TASK INSTRUCTIONS —
Exactly repeat the material, dropping only the pictures.

DATA BLOCK —
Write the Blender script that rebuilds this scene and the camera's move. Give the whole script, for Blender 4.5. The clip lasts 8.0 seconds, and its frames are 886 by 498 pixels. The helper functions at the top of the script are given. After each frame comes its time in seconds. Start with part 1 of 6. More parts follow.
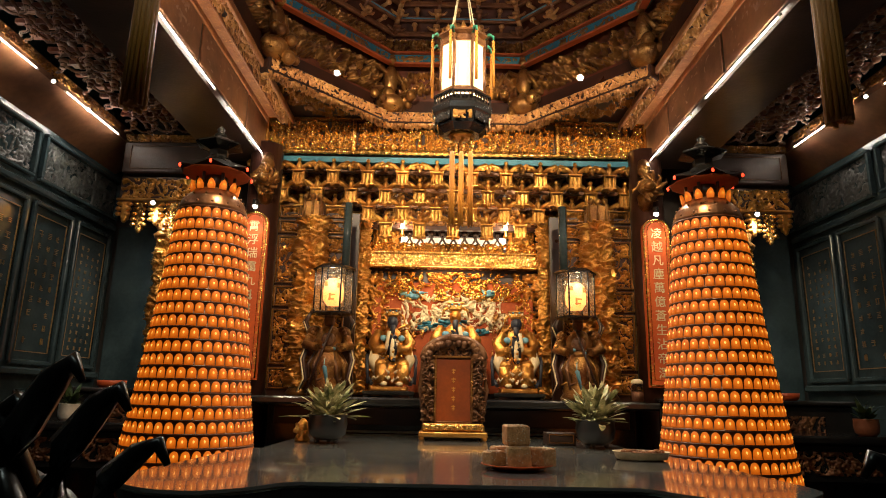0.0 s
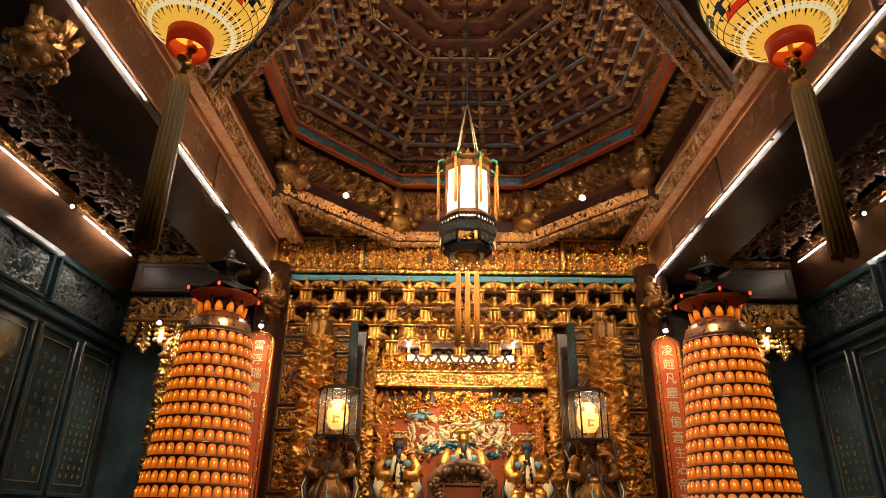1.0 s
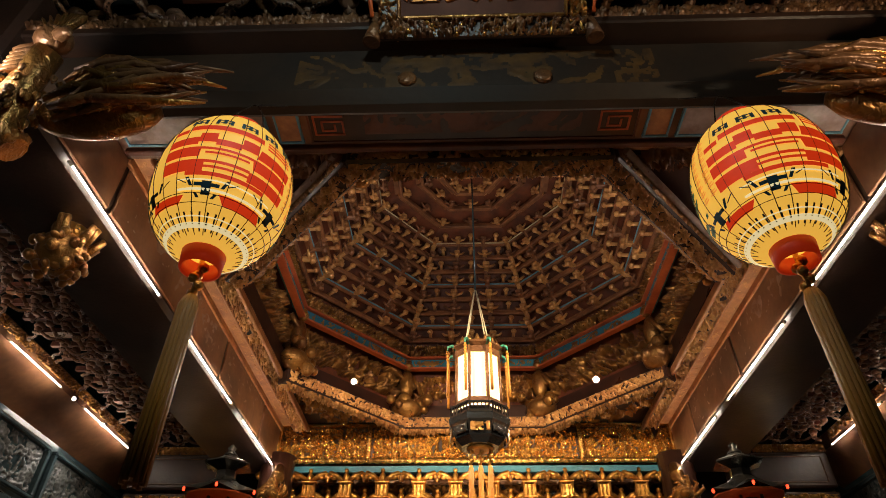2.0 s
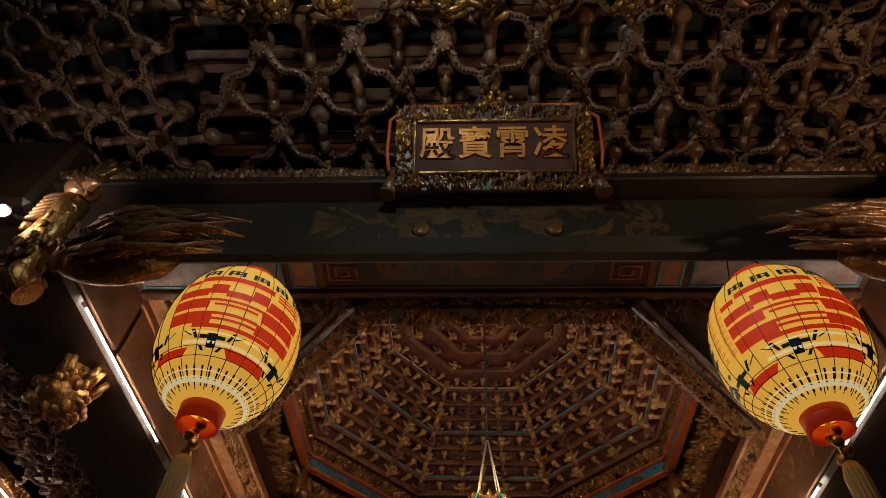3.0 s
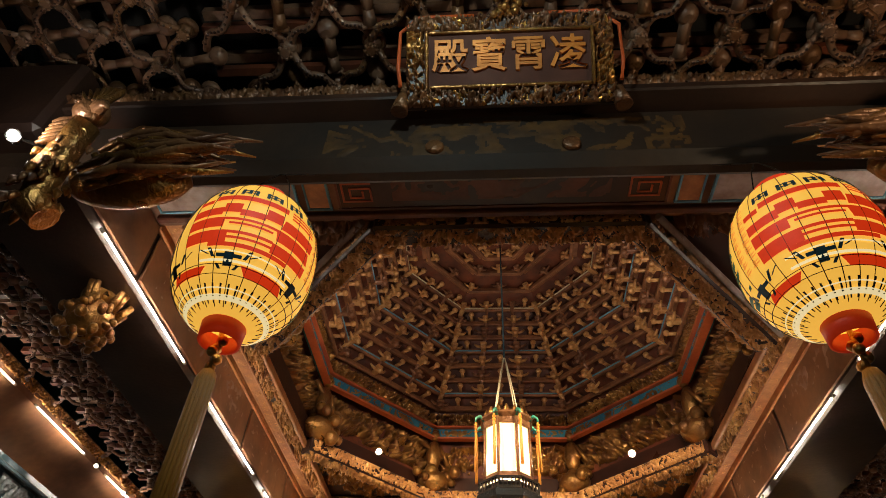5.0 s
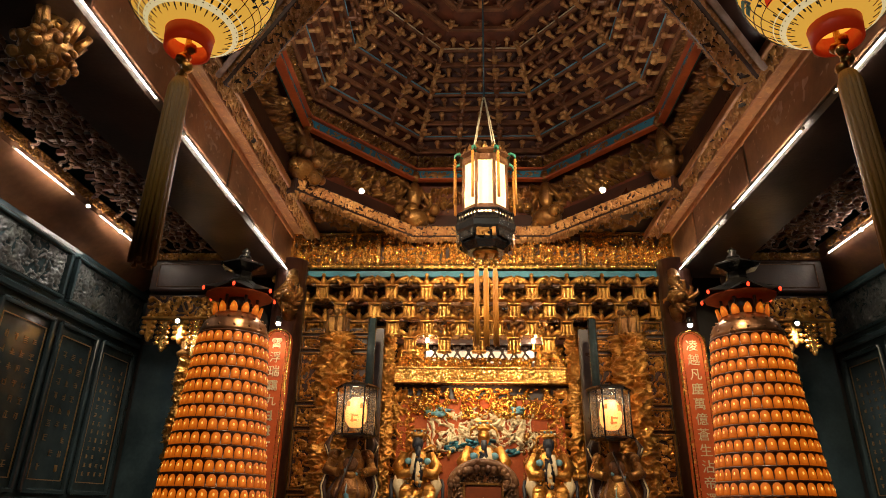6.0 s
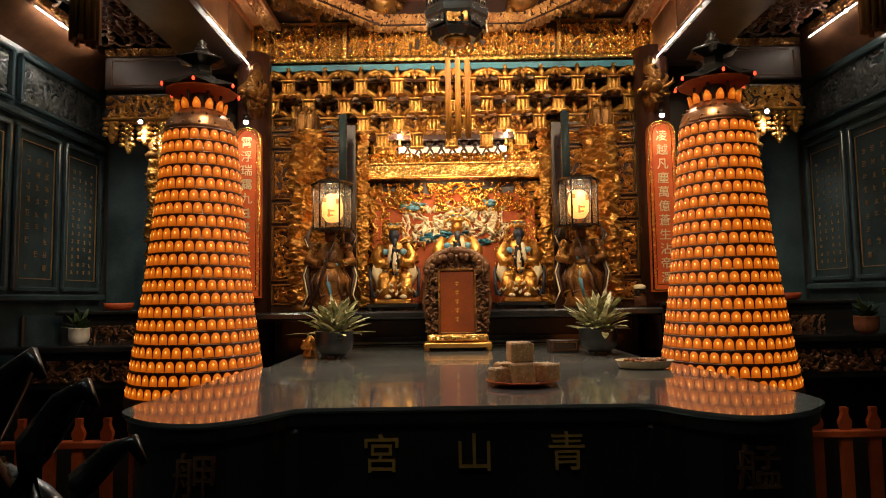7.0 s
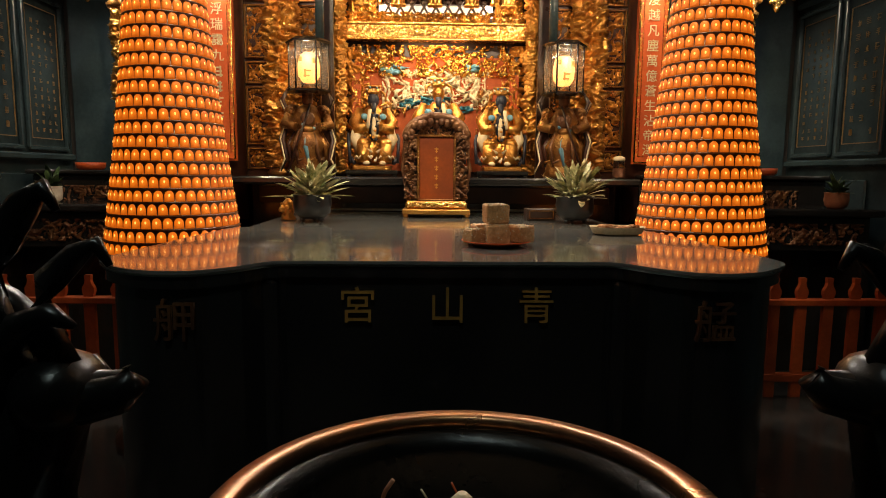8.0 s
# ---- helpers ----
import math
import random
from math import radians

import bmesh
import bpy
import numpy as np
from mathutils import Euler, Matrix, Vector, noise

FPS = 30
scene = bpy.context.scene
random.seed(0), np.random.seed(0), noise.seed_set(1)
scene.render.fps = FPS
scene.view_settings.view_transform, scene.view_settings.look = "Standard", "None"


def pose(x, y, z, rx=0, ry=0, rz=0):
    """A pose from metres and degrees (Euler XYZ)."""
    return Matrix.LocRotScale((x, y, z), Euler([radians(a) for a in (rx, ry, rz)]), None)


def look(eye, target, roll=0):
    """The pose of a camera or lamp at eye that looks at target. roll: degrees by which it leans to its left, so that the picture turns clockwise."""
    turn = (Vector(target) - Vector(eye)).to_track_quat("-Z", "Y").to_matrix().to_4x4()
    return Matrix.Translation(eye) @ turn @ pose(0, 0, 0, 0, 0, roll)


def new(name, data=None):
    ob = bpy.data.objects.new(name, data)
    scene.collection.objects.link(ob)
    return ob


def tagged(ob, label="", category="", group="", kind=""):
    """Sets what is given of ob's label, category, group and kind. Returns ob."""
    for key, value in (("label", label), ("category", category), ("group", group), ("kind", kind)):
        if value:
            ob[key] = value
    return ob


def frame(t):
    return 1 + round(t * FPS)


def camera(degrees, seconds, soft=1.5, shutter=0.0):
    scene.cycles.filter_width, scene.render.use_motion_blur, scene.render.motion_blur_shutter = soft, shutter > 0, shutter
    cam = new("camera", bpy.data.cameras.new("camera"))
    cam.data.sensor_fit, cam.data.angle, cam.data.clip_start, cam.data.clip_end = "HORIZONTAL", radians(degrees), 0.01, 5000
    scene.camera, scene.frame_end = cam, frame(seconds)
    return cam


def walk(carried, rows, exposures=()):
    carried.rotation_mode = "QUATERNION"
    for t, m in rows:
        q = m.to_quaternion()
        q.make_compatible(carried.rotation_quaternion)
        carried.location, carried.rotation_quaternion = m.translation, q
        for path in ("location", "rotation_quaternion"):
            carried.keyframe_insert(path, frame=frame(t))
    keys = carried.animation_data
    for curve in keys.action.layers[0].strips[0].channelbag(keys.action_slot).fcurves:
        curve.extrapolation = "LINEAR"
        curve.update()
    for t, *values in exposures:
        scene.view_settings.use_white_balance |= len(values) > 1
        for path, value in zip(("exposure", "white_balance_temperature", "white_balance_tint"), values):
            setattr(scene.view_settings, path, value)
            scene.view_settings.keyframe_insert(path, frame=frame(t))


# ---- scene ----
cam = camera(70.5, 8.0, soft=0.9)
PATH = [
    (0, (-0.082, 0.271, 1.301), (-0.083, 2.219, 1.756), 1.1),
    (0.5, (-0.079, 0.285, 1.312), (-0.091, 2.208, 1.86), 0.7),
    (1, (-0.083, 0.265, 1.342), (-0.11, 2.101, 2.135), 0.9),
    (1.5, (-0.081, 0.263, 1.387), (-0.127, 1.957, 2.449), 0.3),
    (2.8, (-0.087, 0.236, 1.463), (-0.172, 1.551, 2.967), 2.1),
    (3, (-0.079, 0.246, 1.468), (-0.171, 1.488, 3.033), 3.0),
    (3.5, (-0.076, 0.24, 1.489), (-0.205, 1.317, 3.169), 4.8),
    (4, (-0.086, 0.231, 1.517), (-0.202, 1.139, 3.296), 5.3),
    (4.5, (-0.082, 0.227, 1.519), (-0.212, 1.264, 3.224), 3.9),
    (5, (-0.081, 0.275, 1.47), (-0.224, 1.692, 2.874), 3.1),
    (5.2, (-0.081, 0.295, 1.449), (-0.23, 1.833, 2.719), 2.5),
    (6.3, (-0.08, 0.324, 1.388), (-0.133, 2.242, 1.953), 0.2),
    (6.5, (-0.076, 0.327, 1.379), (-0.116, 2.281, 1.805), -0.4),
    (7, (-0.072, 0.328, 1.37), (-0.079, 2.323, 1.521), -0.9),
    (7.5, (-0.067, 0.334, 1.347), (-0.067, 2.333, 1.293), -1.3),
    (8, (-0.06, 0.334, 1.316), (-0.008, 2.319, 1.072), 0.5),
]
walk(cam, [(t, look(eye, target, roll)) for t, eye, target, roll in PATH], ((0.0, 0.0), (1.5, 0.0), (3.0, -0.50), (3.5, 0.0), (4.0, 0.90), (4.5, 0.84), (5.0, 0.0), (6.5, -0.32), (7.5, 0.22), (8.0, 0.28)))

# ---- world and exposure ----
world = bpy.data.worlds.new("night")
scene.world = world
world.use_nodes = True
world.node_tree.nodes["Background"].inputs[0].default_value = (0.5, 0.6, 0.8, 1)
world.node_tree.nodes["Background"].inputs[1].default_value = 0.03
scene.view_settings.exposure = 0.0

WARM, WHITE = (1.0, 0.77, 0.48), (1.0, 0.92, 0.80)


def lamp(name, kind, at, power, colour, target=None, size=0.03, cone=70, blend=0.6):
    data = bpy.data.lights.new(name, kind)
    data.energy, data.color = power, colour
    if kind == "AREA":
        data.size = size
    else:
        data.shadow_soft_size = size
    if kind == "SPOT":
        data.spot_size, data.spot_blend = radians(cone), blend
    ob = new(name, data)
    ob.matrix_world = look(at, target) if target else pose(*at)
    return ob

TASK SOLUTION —
Write the Blender script that rebuilds this scene and the camera's move. Give the whole script, for Blender 4.5. The clip lasts 8.0 seconds, and its frames are 886 by 498 pixels. The helper functions at the top of the script are given. After each frame comes its time in seconds. Start with part 1 of 6. More parts follow.
0.0 s
1.0 s
2.0 s
3.0 s
5.0 s
6.0 s
7.0 s
8.0 s
# ---- helpers ----
import math
import random
from math import radians

import bmesh
import bpy
import numpy as np
from mathutils import Euler, Matrix, Vector, noise

FPS = 30
scene = bpy.context.scene
random.seed(0), np.random.seed(0), noise.seed_set(1)
scene.render.fps = FPS
scene.view_settings.view_transform, scene.view_settings.look = "Standard", "None"


def pose(x, y, z, rx=0, ry=0, rz=0):
    """A pose from metres and degrees (Euler XYZ)."""
    return Matrix.LocRotScale((x, y, z), Euler([radians(a) for a in (rx, ry, rz)]), None)


def look(eye, target, roll=0):
    """The pose of a camera or lamp at eye that looks at target. roll: degrees by which it leans to its left, so that the picture turns clockwise."""
    turn = (Vector(target) - Vector(eye)).to_track_quat("-Z", "Y").to_matrix().to_4x4()
    return Matrix.Translation(eye) @ turn @ pose(0, 0, 0, 0, 0, roll)


def new(name, data=None):
    ob = bpy.data.objects.new(name, data)
    scene.collection.objects.link(ob)
    return ob


def tagged(ob, label="", category="", group="", kind=""):
    """Sets what is given of ob's label, category, group and kind. Returns ob."""
    for key, value in (("label", label), ("category", category), ("group", group), ("kind", kind)):
        if value:
            ob[key] = value
    return ob


def frame(t):
    return 1 + round(t * FPS)


def camera(degrees, seconds, soft=1.5, shutter=0.0):
    scene.cycles.filter_width, scene.render.use_motion_blur, scene.render.motion_blur_shutter = soft, shutter > 0, shutter
    cam = new("camera", bpy.data.cameras.new("camera"))
    cam.data.sensor_fit, cam.data.angle, cam.data.clip_start, cam.data.clip_end = "HORIZONTAL", radians(degrees), 0.01, 5000
    scene.camera, scene.frame_end = cam, frame(seconds)
    return cam


def walk(carried, rows, exposures=()):
    carried.rotation_mode = "QUATERNION"
    for t, m in rows:
        q = m.to_quaternion()
        q.make_compatible(carried.rotation_quaternion)
        carried.location, carried.rotation_quaternion = m.translation, q
        for path in ("location", "rotation_quaternion"):
            carried.keyframe_insert(path, frame=frame(t))
    keys = carried.animation_data
    for curve in keys.action.layers[0].strips[0].channelbag(keys.action_slot).fcurves:
        curve.extrapolation = "LINEAR"
        curve.update()
    for t, *values in exposures:
        scene.view_settings.use_white_balance |= len(values) > 1
        for path, value in zip(("exposure", "white_balance_temperature", "white_balance_tint"), values):
            setattr(scene.view_settings, path, value)
            scene.view_settings.keyframe_insert(path, frame=frame(t))


# ---- scene ----
cam = camera(70.5, 8.0, soft=0.9)
PATH = [
    (0, (-0.082, 0.271, 1.301), (-0.083, 2.219, 1.756), 1.1),
    (0.5, (-0.079, 0.285, 1.312), (-0.091, 2.208, 1.86), 0.7),
    (1, (-0.083, 0.265, 1.342), (-0.11, 2.101, 2.135), 0.9),
    (1.5, (-0.081, 0.263, 1.387), (-0.127, 1.957, 2.449), 0.3),
    (2.8, (-0.087, 0.236, 1.463), (-0.172, 1.551, 2.967), 2.1),
    (3, (-0.079, 0.246, 1.468), (-0.171, 1.488, 3.033), 3.0),
    (3.5, (-0.076, 0.24, 1.489), (-0.205, 1.317, 3.169), 4.8),
    (4, (-0.086, 0.231, 1.517), (-0.202, 1.139, 3.296), 5.3),
    (4.5, (-0.082, 0.227, 1.519), (-0.212, 1.264, 3.224), 3.9),
    (5, (-0.081, 0.275, 1.47), (-0.224, 1.692, 2.874), 3.1),
    (5.2, (-0.081, 0.295, 1.449), (-0.23, 1.833, 2.719), 2.5),
    (6.3, (-0.08, 0.324, 1.388), (-0.133, 2.242, 1.953), 0.2),
    (6.5, (-0.076, 0.327, 1.379), (-0.116, 2.281, 1.805), -0.4),
    (7, (-0.072, 0.328, 1.37), (-0.079, 2.323, 1.521), -0.9),
    (7.5, (-0.067, 0.334, 1.347), (-0.067, 2.333, 1.293), -1.3),
    (8, (-0.06, 0.334, 1.316), (-0.008, 2.319, 1.072), 0.5),
]
walk(cam, [(t, look(eye, target, roll)) for t, eye, target, roll in PATH], ((0.0, 0.0), (1.5, 0.0), (3.0, -0.50), (3.5, 0.0), (4.0, 0.90), (4.5, 0.84), (5.0, 0.0), (6.5, -0.32), (7.5, 0.22), (8.0, 0.28)))

# ---- world and exposure ----
world = bpy.data.worlds.new("night")
scene.world = world
world.use_nodes = True
world.node_tree.nodes["Background"].inputs[0].default_value = (0.5, 0.6, 0.8, 1)
world.node_tree.nodes["Background"].inputs[1].default_value = 0.03
scene.view_settings.exposure = 0.0

WARM, WHITE = (1.0, 0.77, 0.48), (1.0, 0.92, 0.80)


def lamp(name, kind, at, power, colour, target=None, size=0.03, cone=70, blend=0.6):
    data = bpy.data.lights.new(name, kind)
    data.energy, data.color = power, colour
    if kind == "AREA":
        data.size = size
    else:
        data.shadow_soft_size = size
    if kind == "SPOT":
        data.spot_size, data.spot_blend = radians(cone), blend
    ob = new(name, data)
    ob.matrix_world = look(at, target) if target else pose(*at)
    return ob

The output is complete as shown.